Mazzuca: On the lighter side
It can be argued that English is the richest of all the world’s languages. If nothing else, it certainly has the most words; in fact, an excess of 500,000 and if we include technical and scientific words, we can add an additional 150,000. Compare that to the second most word filled language, German, which has approximately 185,000 words, or even French, which has but 100,000 words.
So, I thought it might be fun to examine some of the more curious aspects of our language. Has anyone ever heard the term “bated-breath”? Did you try to spell it? Well, it’s not “baited,” it’s “bated” as in abate. Or how about to “pore over”? The correct spelling is “pore,” that’s what we do to a manuscript; pour is what we do with a pitcher of water.
Then, of course, there’s “straitjacket.” The proper spelling is “strait” as in The Strait of Gibraltar, i.e., it’s narrow and constricting, not straight as in without twists or curves. Here’s another beauty, have you ever sat in a “chaise longue”? A chaise longue is a long chair; it’s not a lounge.
Does anyone remember the scene from the movie “Animal House” when the Otter runs into Mrs. Wormer at the Food King? The two were “discussing” cucumbers when Mrs. Wormer corrected Otter on the difference between “sensual” and “sensuous.” Both words refer to the senses, not the mind being gratified. “Sensuous” is an uncharged term that applies to the type of pleasure we receive from music, art or scented candles. “Sensual” has more to do with erotic pleasure and indulgence such as lust, gluttony and other passions. Make the “ual” connection, i.e., sensual/sexual, and you’ll never have difficulty distinguishing between the two.
This next one is easy but misused all the time. What did you “imply” and what did someone “infer”? We “imply” a meaning in a remark to a friend, who in turn may “infer” something completely different.
When we accept something as being factual, we “presume.” However, when we “assume” something, we postulate about its veracity. Presume and assume both mean “to take something as true,” but “presume” implies more confidence or evidence-backed reasoning, while an assumption suggests there is little evidence supporting your guess.
Perhaps the most understated presumption occurred on the banks of Lake Tanganyika when Stanley uttered his famous phrase, “Dr. Livingstone I presume?”
This next one has always been a bit tricky from my perspective and you’ll not see me use either word very often — “affect” and “effect.” “Affect” is a verb most of the time and it “implies” influence. “Smoking can ‘affect’ one’s health; how has it ‘affected’ yours?” “Effect” is the equivalent noun. “Smoking has had an ‘effect’ on me and my health.” However, I always seem to get into trouble when ‘effect’ is used as a verb. Because as a verb it carries with it a meaning much more than just influence; it brings a sense of purpose or impact. “I must effect my plan to stop smoking.” Even my spell check gets this one wrong!

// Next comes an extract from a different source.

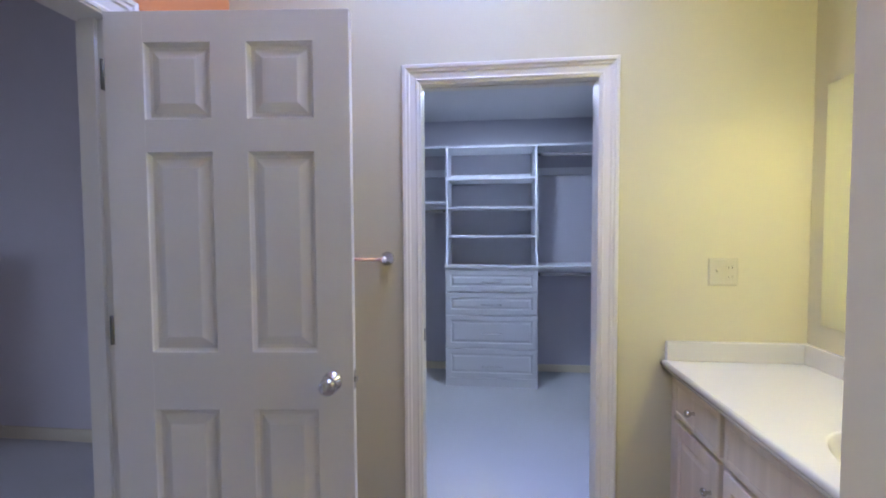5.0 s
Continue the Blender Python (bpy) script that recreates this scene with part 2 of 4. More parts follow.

Another favorite is “continual” vs. “continuous.” “Continuous” is uncompromising. A “continuous” slope or something steady, unbroken and invariable, without even a temporary reversal or a tiny interruption. “Continual” on the other hand allows for gaps and suggests that something reoccurs at regular intervals with time out in-between. “Young children ‘continually’ interrupt their parents.” Continuous is usually more serious in nature, as in an astronomer’s theory of “continuous” creation. In normal conversation, “continual” is what we usually mean — it’s more figurative and it describes how things seem, feel or strike an onlooker.
Let me close by saying, I “presume” we’re going to have a great ski season because the weather service is predicting ‘”continual” storms that are sure to “affect” skiers because the “effect” of gliding through deep powder is a very “sensuous” experience.
Quote of the day: “Words are free. It’s how you use them that may cost you,” — Kushand Wizdom.